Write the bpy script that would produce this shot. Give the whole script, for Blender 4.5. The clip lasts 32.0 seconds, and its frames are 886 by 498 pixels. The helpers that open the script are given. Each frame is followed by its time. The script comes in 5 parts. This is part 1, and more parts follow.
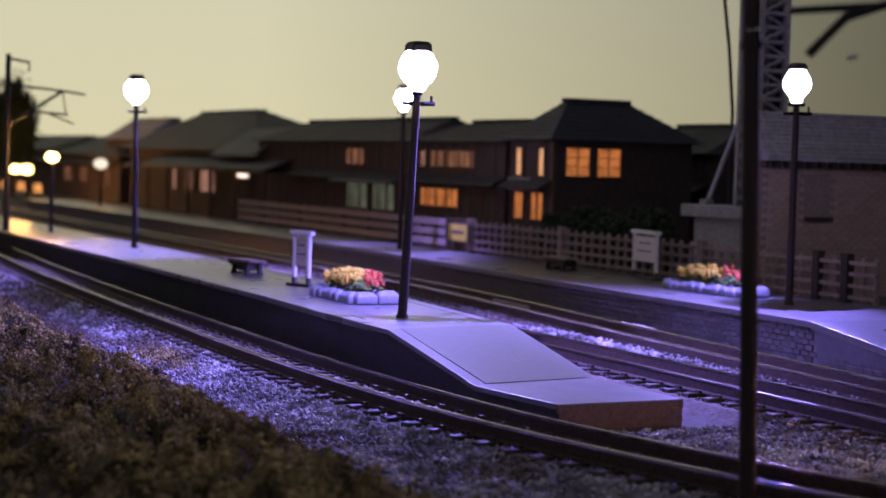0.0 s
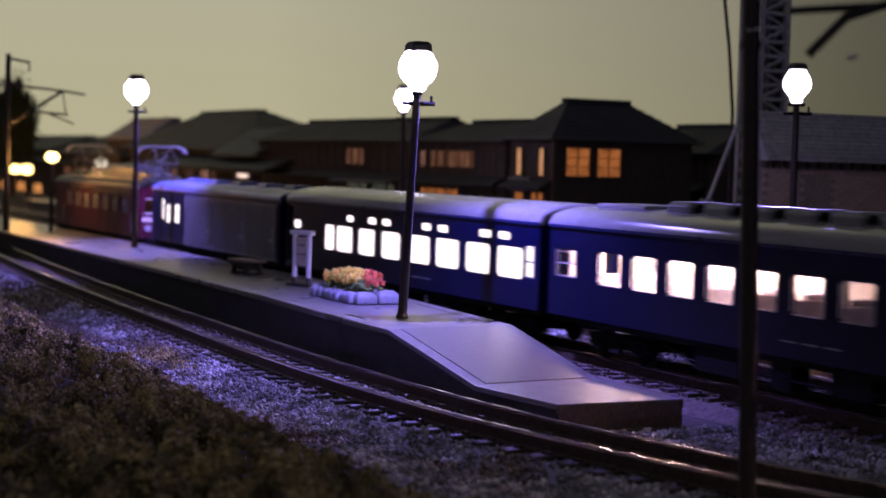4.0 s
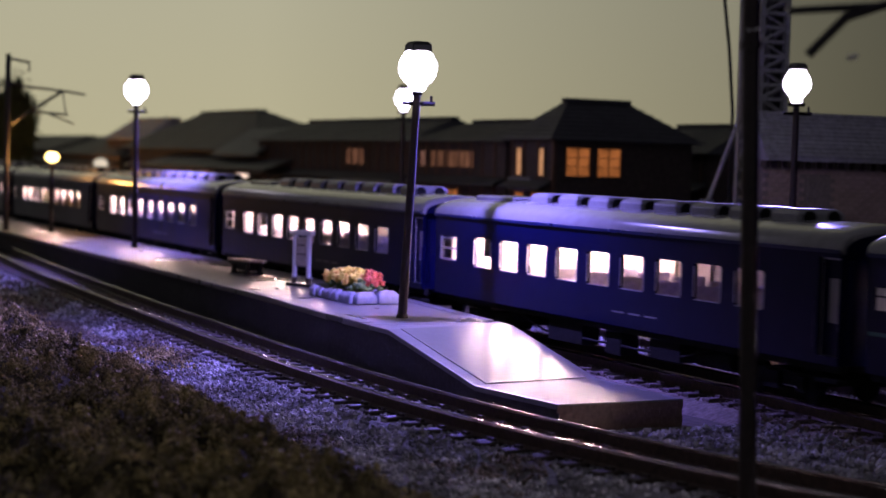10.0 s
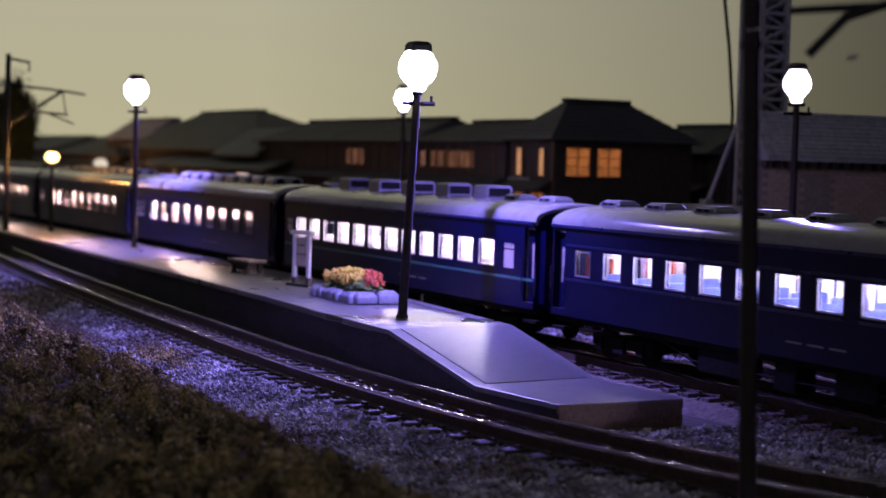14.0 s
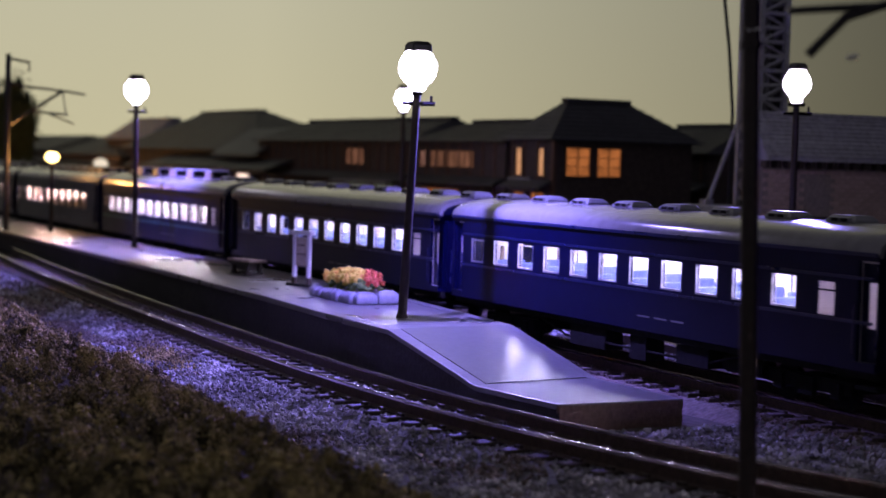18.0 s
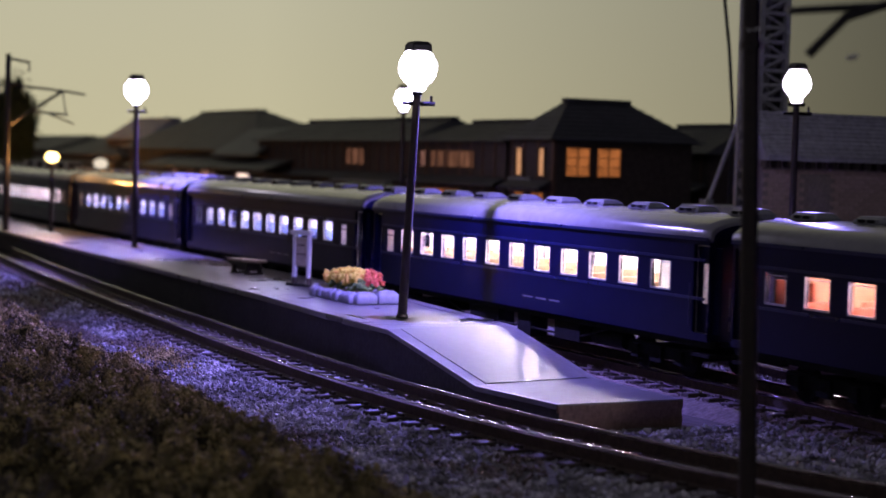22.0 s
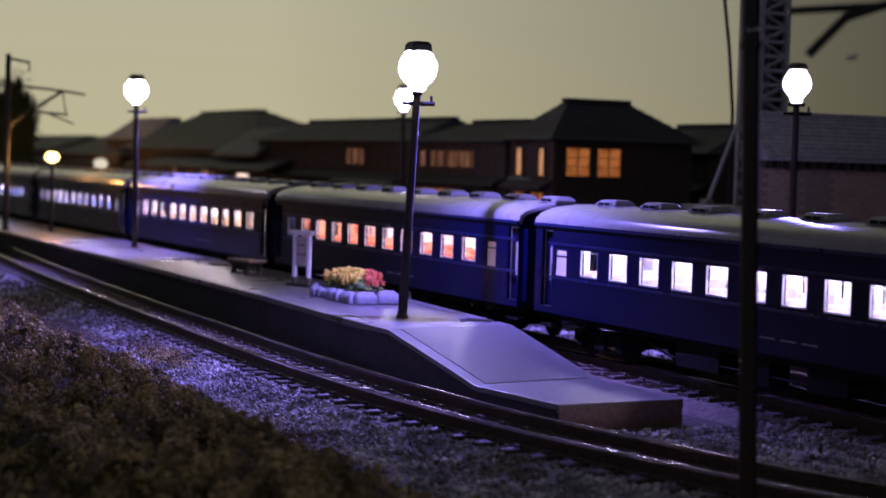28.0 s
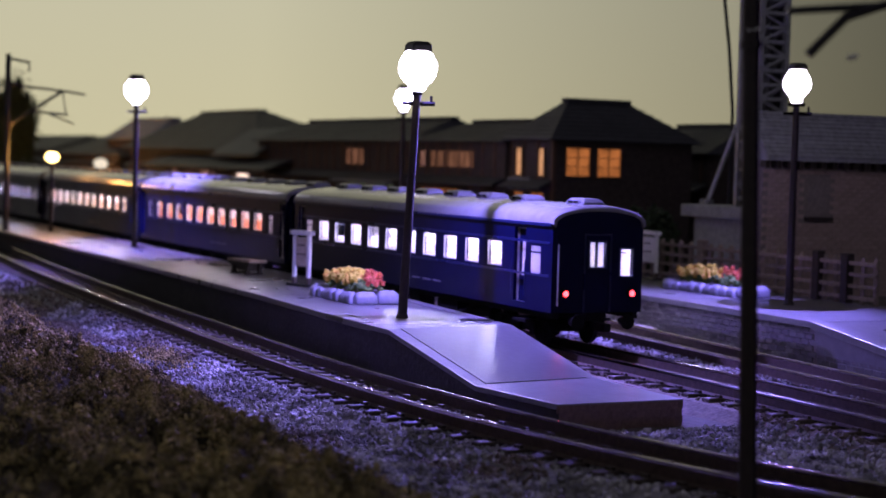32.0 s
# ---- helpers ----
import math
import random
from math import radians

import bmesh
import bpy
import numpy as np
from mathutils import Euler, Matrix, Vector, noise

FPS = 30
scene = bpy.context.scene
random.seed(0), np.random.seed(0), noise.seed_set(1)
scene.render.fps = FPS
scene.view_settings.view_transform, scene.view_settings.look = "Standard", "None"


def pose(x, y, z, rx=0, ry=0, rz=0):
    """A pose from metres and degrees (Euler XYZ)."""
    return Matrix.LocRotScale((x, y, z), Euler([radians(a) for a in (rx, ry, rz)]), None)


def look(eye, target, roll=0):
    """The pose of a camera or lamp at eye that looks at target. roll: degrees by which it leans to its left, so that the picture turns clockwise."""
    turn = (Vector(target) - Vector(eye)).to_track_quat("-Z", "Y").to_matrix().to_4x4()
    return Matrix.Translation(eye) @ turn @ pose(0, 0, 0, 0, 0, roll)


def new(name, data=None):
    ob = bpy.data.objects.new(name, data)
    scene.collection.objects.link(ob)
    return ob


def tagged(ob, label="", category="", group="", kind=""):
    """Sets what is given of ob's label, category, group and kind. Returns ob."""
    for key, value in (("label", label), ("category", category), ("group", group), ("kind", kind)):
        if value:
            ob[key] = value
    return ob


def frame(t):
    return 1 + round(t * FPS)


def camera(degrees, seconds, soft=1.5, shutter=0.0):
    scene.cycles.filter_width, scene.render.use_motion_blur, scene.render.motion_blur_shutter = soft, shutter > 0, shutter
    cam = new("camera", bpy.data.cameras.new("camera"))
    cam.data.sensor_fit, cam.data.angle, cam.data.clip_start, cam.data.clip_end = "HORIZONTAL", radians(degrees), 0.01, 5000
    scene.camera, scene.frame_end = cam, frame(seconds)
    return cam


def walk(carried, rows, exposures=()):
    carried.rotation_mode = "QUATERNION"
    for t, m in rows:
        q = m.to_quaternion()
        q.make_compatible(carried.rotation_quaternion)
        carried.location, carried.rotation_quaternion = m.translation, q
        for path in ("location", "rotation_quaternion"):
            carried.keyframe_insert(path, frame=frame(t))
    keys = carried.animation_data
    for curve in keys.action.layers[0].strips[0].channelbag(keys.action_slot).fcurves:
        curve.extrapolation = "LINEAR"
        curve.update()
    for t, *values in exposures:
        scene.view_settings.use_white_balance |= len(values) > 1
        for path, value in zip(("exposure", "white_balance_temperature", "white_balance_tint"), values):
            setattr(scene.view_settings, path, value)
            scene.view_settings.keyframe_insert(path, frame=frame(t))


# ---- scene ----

Aim:
Leaving out the pictures, repeat the data above exactly.

Result below:
Write the bpy script that would produce this shot. Give the whole script, for Blender 4.5. The clip lasts 32.0 seconds, and its frames are 886 by 498 pixels. The helpers that open the script are given. Each frame is followed by its time. The script comes in 5 parts. This is part 1, and more parts follow.
0.0 s
4.0 s
10.0 s
14.0 s
18.0 s
22.0 s
28.0 s
32.0 s
# ---- helpers ----
import math
import random
from math import radians

import bmesh
import bpy
import numpy as np
from mathutils import Euler, Matrix, Vector, noise

FPS = 30
scene = bpy.context.scene
random.seed(0), np.random.seed(0), noise.seed_set(1)
scene.render.fps = FPS
scene.view_settings.view_transform, scene.view_settings.look = "Standard", "None"


def pose(x, y, z, rx=0, ry=0, rz=0):
    """A pose from metres and degrees (Euler XYZ)."""
    return Matrix.LocRotScale((x, y, z), Euler([radians(a) for a in (rx, ry, rz)]), None)


def look(eye, target, roll=0):
    """The pose of a camera or lamp at eye that looks at target. roll: degrees by which it leans to its left, so that the picture turns clockwise."""
    turn = (Vector(target) - Vector(eye)).to_track_quat("-Z", "Y").to_matrix().to_4x4()
    return Matrix.Translation(eye) @ turn @ pose(0, 0, 0, 0, 0, roll)


def new(name, data=None):
    ob = bpy.data.objects.new(name, data)
    scene.collection.objects.link(ob)
    return ob


def tagged(ob, label="", category="", group="", kind=""):
    """Sets what is given of ob's label, category, group and kind. Returns ob."""
    for key, value in (("label", label), ("category", category), ("group", group), ("kind", kind)):
        if value:
            ob[key] = value
    return ob


def frame(t):
    return 1 + round(t * FPS)


def camera(degrees, seconds, soft=1.5, shutter=0.0):
    scene.cycles.filter_width, scene.render.use_motion_blur, scene.render.motion_blur_shutter = soft, shutter > 0, shutter
    cam = new("camera", bpy.data.cameras.new("camera"))
    cam.data.sensor_fit, cam.data.angle, cam.data.clip_start, cam.data.clip_end = "HORIZONTAL", radians(degrees), 0.01, 5000
    scene.camera, scene.frame_end = cam, frame(seconds)
    return cam


def walk(carried, rows, exposures=()):
    carried.rotation_mode = "QUATERNION"
    for t, m in rows:
        q = m.to_quaternion()
        q.make_compatible(carried.rotation_quaternion)
        carried.location, carried.rotation_quaternion = m.translation, q
        for path in ("location", "rotation_quaternion"):
            carried.keyframe_insert(path, frame=frame(t))
    keys = carried.animation_data
    for curve in keys.action.layers[0].strips[0].channelbag(keys.action_slot).fcurves:
        curve.extrapolation = "LINEAR"
        curve.update()
    for t, *values in exposures:
        scene.view_settings.use_white_balance |= len(values) > 1
        for path, value in zip(("exposure", "white_balance_temperature", "white_balance_tint"), values):
            setattr(scene.view_settings, path, value)
            scene.view_settings.keyframe_insert(path, frame=frame(t))


# ---- scene ----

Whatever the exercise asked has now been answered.